Sunday, May 16, 2010

Quoth Nugent

The quote of the week comes from - of all people - Ted Nugent.

TheRaven isn't a particular fan of the (now middle-aged) Motor City Madman, but funny is funny, regardless of source and nearly irrespective of context. 'Ole Ted, never a shrinking violet, let loose in a pro-gun editorial here, in which he says...

"...You don't ban electric guitars just because someone may have a lapse in logic, goodwill and decency and spontaneously break out into country and Western music."

It turns out that the man who gave us Cat Scratch Fever turned into quite the quotester. His witty repartee several years ago with a British journalist (found here) an example:

Journalist: "What do you think the last thought is in the mind of a deer before you  shoot it ?
Is it, `Are you my friend?` 
or is it `Are you the one who killed my  brother?'"

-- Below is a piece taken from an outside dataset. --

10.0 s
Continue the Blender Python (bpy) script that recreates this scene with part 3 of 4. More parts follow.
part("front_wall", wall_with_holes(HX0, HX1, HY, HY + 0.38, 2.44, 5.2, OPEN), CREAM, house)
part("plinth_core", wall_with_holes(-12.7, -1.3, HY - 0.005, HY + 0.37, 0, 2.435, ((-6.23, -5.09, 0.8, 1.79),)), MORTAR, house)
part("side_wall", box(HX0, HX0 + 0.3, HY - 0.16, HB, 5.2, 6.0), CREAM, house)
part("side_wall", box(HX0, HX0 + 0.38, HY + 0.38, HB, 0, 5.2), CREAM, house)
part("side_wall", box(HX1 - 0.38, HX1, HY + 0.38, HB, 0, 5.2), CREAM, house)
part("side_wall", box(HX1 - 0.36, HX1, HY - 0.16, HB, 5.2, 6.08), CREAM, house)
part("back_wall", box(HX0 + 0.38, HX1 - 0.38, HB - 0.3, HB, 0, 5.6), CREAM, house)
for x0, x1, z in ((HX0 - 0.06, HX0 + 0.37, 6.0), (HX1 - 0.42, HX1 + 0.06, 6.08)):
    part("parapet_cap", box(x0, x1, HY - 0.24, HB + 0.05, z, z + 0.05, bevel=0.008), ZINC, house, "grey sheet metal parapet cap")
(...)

Nugent:  "Deer aren't capable of that kind of thinking.   

All they care about is: 

'What am I going to eat next, 
who am I going to screw next, 
and can I run fast enough to get away.   

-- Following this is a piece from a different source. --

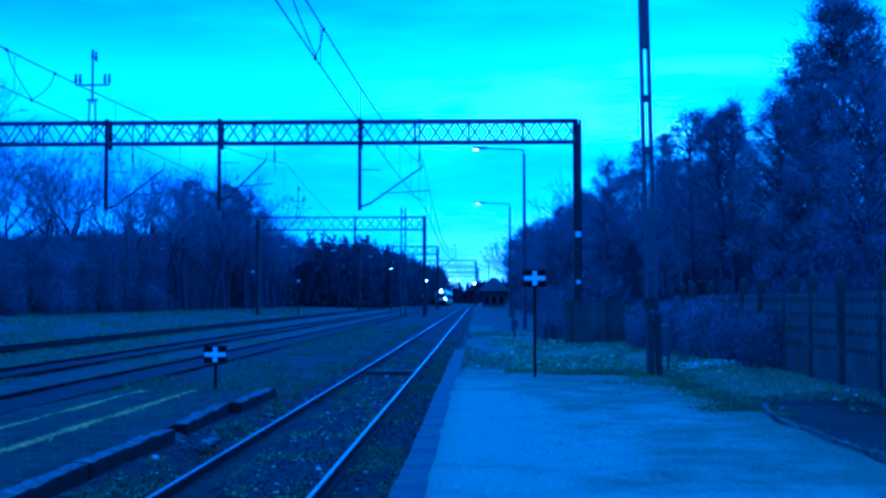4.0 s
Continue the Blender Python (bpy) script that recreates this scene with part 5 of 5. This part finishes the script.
def tree_thing(name, data, bark, leaf, label, category, group):
    t = thing(name, 0, 0, 0, label, category, group)
    st = from_lists("trunk" if category != "shrub" else "stem", data[0], data[1], bark, t, smooth=True)
    if category == "shrub":
        tagged(st, kind="stuff")
    from_lists("crown", data[2], data[3], leaf, t)
    return t


def plant(protos, spots):
    used = set()
    for k, (x, y, s) in enumerate(spots):
        i = k % len(protos)
        m = pose(x, y, ground_z(x, y), 0, 0, rng.uniform(0, 360))
        if i not in used:
            used.add(i)
            ob = protos[i]
            ob.matrix_world = m
        else:
            ob = copy_thing(protos[i], m)
        ob.scale = (s * rng.uniform(0.9, 1.1), s * rng.uniform(0.9, 1.1), s)


def build_trees():
    r = random.Random(21)
    bare = [tree_thing("bare_tree", forked_tree(sd, 14.0, fork, wide, lead), BARK, TWIG, "tall bare forking tree, dark against the dusk sky", "tree", "bare trees beside the line")
            for sd, fork, wide, lead in ((1, 0.24, 0.46, 3), (2, 0.34, 0.42, 2), (3, 0.20, 0.50, 3), (4, 0.30, 0.44, 3), (14, 0.18, 0.52, 2), (15, 0.38, 0.38, 3))]
    dense = [tree_thing("dense_tree", clumped_tree(sd, 14.0, low, wide, n, point, 44), BARK, TWIG, "tall dense tree with a few withered leaves", "tree", "dense trees behind the fence")
             for sd, low, wide, n, point in ((5, 0.26, 2.7, 56, 2.6), (6, 0.38, 2.5, 44, 3.4), (7, 0.22, 3.1, 64, 2.2), (8, 0.34, 2.1, 46, 2.1), (16, 0.44, 2.7, 46, 3.6))]
    # how steeply the tree tops stand over the eye, by bearing x / y
    right_rise = ((0.03, 0.055), (0.063, 0.072), (0.091, 0.094), (0.12, 0.130), (0.157, 0.145), (0.19, 0.157), (0.228, 0.174), (0.247, 0.178), (0.262, 0.200), (0.335, 0.205), (0.40, 0.20), (0.8, 0.18))
    left_rise = ((0.08, 0.03), (0.13, 0.055), (0.154, 0.062), (0.20, 0.098), (0.273, 0.120), (0.372, 0.130), (0.425, 0.150), (0.477, 0.185), (0.534, 0.205), (0.9, 0.21))

    def tall(x, y, table):
        q = abs(x - 1.7) / y
        for (a0, v0), (a1, v1) in zip(table, table[1:]):
            if q <= a1:
                v = v0 + (v1 - v0) * max(0.0, q - a0) / (a1 - a0)
                break
        else:
            v = table[-1][1]
        return (1.85 + v * y * r.uniform(0.76, 1.03)) / 15.6

    right = [(13.3, 43.5), (12.0, 33.0)]
    for y in range(38, 250, 7):
        for x0 in (12.0, 16.8):
            right.append((x0 + r.uniform(-1.4, 1.8), y + r.uniform(-3, 3)))
    right += [(8.6, 214), (9.6, 224), (8.9, 233), (10.2, 196), (11.0, 180), (9.4, 205), (10.4, 216)]
    right += [(20, 33), (23, 38), (18, 29), (25, 32), (28, 42), (21, 40), (24, 46), (27, 36)]
    crowned = [(x, y, tall(x, y, right_rise)) for x, y in right]
    # the one tree that stands over all the others behind the fence
    crowned += [(16.9, 46.5, 0.72), (13.6, 46.5, 0.68), (18.2, 48.0, 0.70), (19.6, 46.0, 0.66), (12.7, 44.5, 0.60), (14.6, 48.5, 0.66), (20.6, 52.0, 0.74), (12.4, 58.0, 0.70), (13.8, 64.0, 0.755), (14.7, 62.0, 0.78)]
    left_dense = [(x, y, tall(x, y, left_rise) * 1.06) for x, y in ((-36, 180), (-33, 166), (-37, 198), (-32, 176), (-34, 188), (-31, 190), (-35, 152), (-38, 168))]
    plant(dense, [p for i, p in enumerate(crowned) if i % 3 != 2 or i >= len(crowned) - 10] + left_dense)
    plant(bare, [(x, y, k * 1.04) for x, y, k in crowned[2:-10:3]])
    lone = [tree_thing("dense_tree", clumped_tree(9, 14.0, 0.26, 4.3, 190, 1.12, 60), BARK, TWIG, "tallest dense tree, standing over all others behind the fence", "tree", "dense trees behind the fence")]
    plant(lone, [(15.2, 45.0, 0.86)])
    left = [(-43 + r.uniform(-3, 3), y + r.uniform(-4, 4)) for y in range(98, 250, 14)]
    left += [(-36, 146), (-34, 163), (-35, 178), (-34, 192), (-33, 206), (-33, 218), (-38, 136), (-40, 122), (-37, 156), (-37, 170), (-38, 185)]
    left += [(-56, 96), (-51, 92), (-62, 104), (-57, 118), (-68, 108), (-75, 104), (-64, 122), (-50, 112), (-72, 120), (-47, 100), (-60, 94), (-66, 98), (-54, 108), (-80, 112), (-46, 118), (-52, 100), (-58, 102), (-70, 96), (-48, 106), (-43, 104)]
    plant(bare, [(x, y, tall(x, y, left_rise) * 1.10) for x, y in left])
    birch = [tree_thing("birch", forked_tree(11, 9.0, 0.46, 0.30, 2, 0.011), BIRCH, TWIG, "slender bare birch with a pale trunk", "tree", "birches at the wood's edge")]
    plant(birch, [(-32.3, 99, 0.72), (9.4, 47, 0.80)])
    firs = [tree_thing("conifer", conifer(s, 8.0, 16, 11, 2.0), BARK, NEEDLE, "dense dark conifer in the wood's edge", "tree", "conifers of the dark wood") for s in (31, 32, 33)]
    brush = [tree_thing("thicket", thicket(s, 8.0, 3.2, 22000, 0.45), BARK, BRUSH, "dense thicket of bare undergrowth at the wood's edge", "shrub", "thickets of the dark wood") for s in (51, 52, 53)]
    spots = []
    for y in range(94, 255, 4):
        for x0 in (-40, -43.5, -48):
            yy = y + r.uniform(-2, 2)
            spots.append((x0 + r.uniform(-1.5, 1.5), yy, (1.7 + 0.055 * yy) * r.uniform(0.90, 1.05) / 8.0))
    for x in range(-84, -44, 3):
        for y in (98, 103, 108):
            yy = y + r.uniform(-2, 2)
            spots.append((x + r.uniform(-1.5, 1.5), yy, (1.7 + 0.060 * yy) * r.uniform(0.88, 1.06) / 8.0))
    plant(brush, spots)
    spots = [(-44 + r.uniform(-3, 6), y + r.uniform(-2, 2), (1.6 + 0.054 * y) * r.uniform(0.9, 1.08) / 8.0) for y in range(150, 255, 5)]
    for y in range(26, 50, 4):
        spots.append((21 + r.uniform(-2, 3), y + r.uniform(-1, 1), r.uniform(0.45, 0.6)))
    for y in range(50, 150, 7):
        spots.append((24 + r.uniform(-2, 4), y + r.uniform(-3, 3), r.uniform(0.75, 1.0)))
    plant(firs, spots)
    bush = [tree_thing("shrub", thicket(s, 1.9, 1.15, 5200, 0.34), TWIG, BRUSH, "tangled bare shrub behind the fence", "shrub", "shrubs by the yard") for s in (41, 42, 43)]
    shaded_shrubs = [tree_thing("shrub", thicket(sd, 1.9, 1.15, 5200, 0.34), BARK, SHADED_BRUSH, "undergrowth painted in a shaded tone below the trees behind the fence", "shrub", "undergrowth behind the fence") for sd in (44, 45, 46)]
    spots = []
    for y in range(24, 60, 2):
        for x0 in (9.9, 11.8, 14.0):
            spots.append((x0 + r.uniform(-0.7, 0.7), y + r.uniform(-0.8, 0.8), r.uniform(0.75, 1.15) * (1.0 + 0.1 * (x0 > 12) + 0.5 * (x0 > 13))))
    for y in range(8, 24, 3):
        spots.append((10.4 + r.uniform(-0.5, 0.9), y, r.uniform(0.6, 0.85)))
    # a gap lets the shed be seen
    plant(shaded_shrubs, [p for p in spots if abs((p[0] - 1.6) / p[1] - 0.189) > 0.024 or p[1] < 34])
    tall_shaded = [tree_thing("thicket", thicket(sd, 6.0, 2.2, 12000, 0.45), BARK, SHADED_BRUSH, "tall undergrowth painted in a shaded tone between the trunks behind the fence", "shrub", "undergrowth behind the fence") for sd in (47, 48)]
    spots = []
    for y in range(32, 150, 4):
        for x0 in (15.0, 19.5):
            yy = y + r.uniform(-1.5, 1.5)
            spots.append((x0 + r.uniform(-1.2, 1.2), yy, (1.9 + 0.066 * yy) * r.uniform(0.85, 1.1) / 6.0))
    for x in range(20, 34, 4):
        spots.append((x, 34 + r.uniform(-2, 2), r.uniform(0.7, 0.85)))
    plant(tall_shaded, spots)
    spots = []
    for y in range(27, 41, 2):
        spots.append((7.75 + r.uniform(-0.2, 0.3), y + r.uniform(-0.4, 0.4), r.uniform(0.62, 0.84)))
    for x, y, s in ((6.9, 38, 0.6), (7.6, 42, 0.8), (4.6, 49, 0.6), (5.2, 54, 0.7), (6.1, 47, 0.75), (5.4, 62, 0.9), (6.5, 70, 1.1)):
        spots.append((x, y, s))
    for y in range(64, 200, 8):
        spots.append((8.2 + r.uniform(-0.8, 1.2), y, r.uniform(1.1, 1.7)))
    for y in range(100, 250, 6):
        spots.append((-37 + r.uniform(-2, 2), y, r.uniform(1.0, 2.0)))
    plant(bush, spots)
    pines = from_lists("pine_wood", *pine_block(r), FAR_PINE)
    tagged(pines, "dark pine wood standing along the line", "trees", kind="stuff")
    wood = from_lists("far_wood", *far_wood(r), NEEDLE)
    tagged(wood, "far dark tree line along the horizon", "trees", kind="stuff")


def pine_block(r):
    """The pine wood along the far side of the line, tree by tree in one mesh."""
    kinds = []
    for k in (34, 35, 36):
        body, tip = thicket(k, 7.3, 1.9, 800, 1.2), conifer(k, 8.0, 11, 5, 0.95)
        n = len(body[2])
        kinds.append((tip[0], tip[1], body[2] + tip[2], body[3] + [tuple(n + i for i in f) for f in tip[3]]))
    vs, fs = [], []
    for y in range(238, 430, 5):
        for x0 in (-20.5, -23, -26, -29, -33):
            x, yy, s = x0 + (y - 245) * 0.055 + r.uniform(-2, 2), y + r.uniform(-3, 3), r.uniform(1.70, 1.90) * (1.0 - (y - 245) * 0.0007)
            a, z, k = r.uniform(0, 6.283), ground_z(x, yy), len(vs)
            c, d = math.cos(a) * s, math.sin(a) * s
            for p, f in (kinds[y % 3][0:2], kinds[y % 3][2:4]):
                k = len(vs)
                vs += [(x + c * u - d * v, yy + d * u + c * v, z + w * s) for u, v, w in p]
                fs += [tuple(k + i for i in q) for q in f]
    return vs, fs


def far_wood(r):
    vs, fs = [], []
    for (x0, y0), (x1, y1), h, n in (((-75, 60), (-75, 260), 9, 260), ((-60, 256), (-14, 470), 15, 300), ((-14, 470), (14, 470), 9, 160), ((30, 20), (32, 120), 9, 220), ((26, 120), (14, 470), 10, 300), ((-160, 90), (-75, 80), 11, 160), ((30, 20), (120, 10), 10, 160)):
        for k in range(n):
            f = r.random()
            x, y = x0 + (x1 - x0) * f + r.uniform(-3, 3), y0 + (y1 - y0) * f + r.uniform(-3, 3)
            hh, z = h * r.uniform(0.5, 1.0), ground_z(x, y) - 0.5
            for q in range(9):
                a = r.uniform(0, 6.283)
                zz = z + hh * (q / 9) * 0.95
                w = (1.9 - 1.3 * q / 9) * r.uniform(0.6, 1.2)
                i = len(vs)
                vs += [(x - math.cos(a) * w, y - math.sin(a) * w, zz + r.uniform(-.6, .6)), (x + math.cos(a) * w, y + math.sin(a) * w, zz + r.uniform(-.6, .6)), (x + r.uniform(-.8, .8), y + r.uniform(-.8, .8), zz + hh * r.uniform(0.2, 0.34))]
                fs.append((i, i + 1, i + 2))
    return vs, fs

# ---- assemble ----
build_ground()
build_platforms()
build_overhead()
build_masts_and_lamps()
train = build_train()
build_fence()
build_stakes()
build_buildings()
build_trees()
build_tracks()
build_ground_cover()
motions()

They are very much like the French."

In the same Washington Times article quoted above, Ted goes on to say...Peace and love will get you killed, and unarmed helplessness is a welcome mat for evil. It's common sense unless, of course, your anthem goes "baaa ... baaa ... baaa.

At least we know where he stands. 

While TheRaven disagrees with Nugent's unabashed promotion of the NRA (and notes that the Motor City Madman is sane enough to join the NRA's Board of Directors) he makes a basic point that bears repeating, albeit with more balance: too many Americans (including TheRaven) won't give up their guns, so anti-gun activists would better serve common good by reversing course and advocating stringent, national standards for gun ownership and carry rights. States rights have been the Achilles heel of rational gun policy, we need national standards.
Both sides of the gun debate have retreated into hyperbolic nonsense. Nobody wants a bunch of high-school drop-outs toting automatic weapons on main street but Nugent has a valid point regarding the peril of urban "gun-free zones" to anyone with something to lose. Opposing extremes have locked America into a gun policy stalemate that benefits no one, except for gun manufacturers who profit from hysteria over imagined future legislation. 

TheRaven thinks efforts to remove guns from American life is a no-win proposition. The better strategy by far would advocate national standards for gun ownership, possession and use, backed by stringent qualifications that include: 

1) literacy tests; 
2) hair sample drug test; 
3) national, state and local criminal background check; 
4) classroom and firing range qualification under certified instructors; 
5) periodic re-qualification, at least every three years; 
6) proof of citizenship or permanent residency; 
7) appropriate application & permit fees to fund this program.

The obvious flaw in Nugent's piece, as he conflates gun ownership with water, tea kettles, chainsaws, cars, trucks and other oddly chosen aspects of modern life, is that most these items are or can be extremely dangerous. Only a fool disrespects a chainsaw and licensing and periodic re-licensing of car and truck operators has been law for quite awhile.

Regarding rights to self-defense, TheRaven will gladly surrender gun rights when all levels of government guarantee gun-free criminals. Give Nugent what he wants, but only in context of guns as extremely dangerous implements. 
TheRaven doesn't fear a literacy test.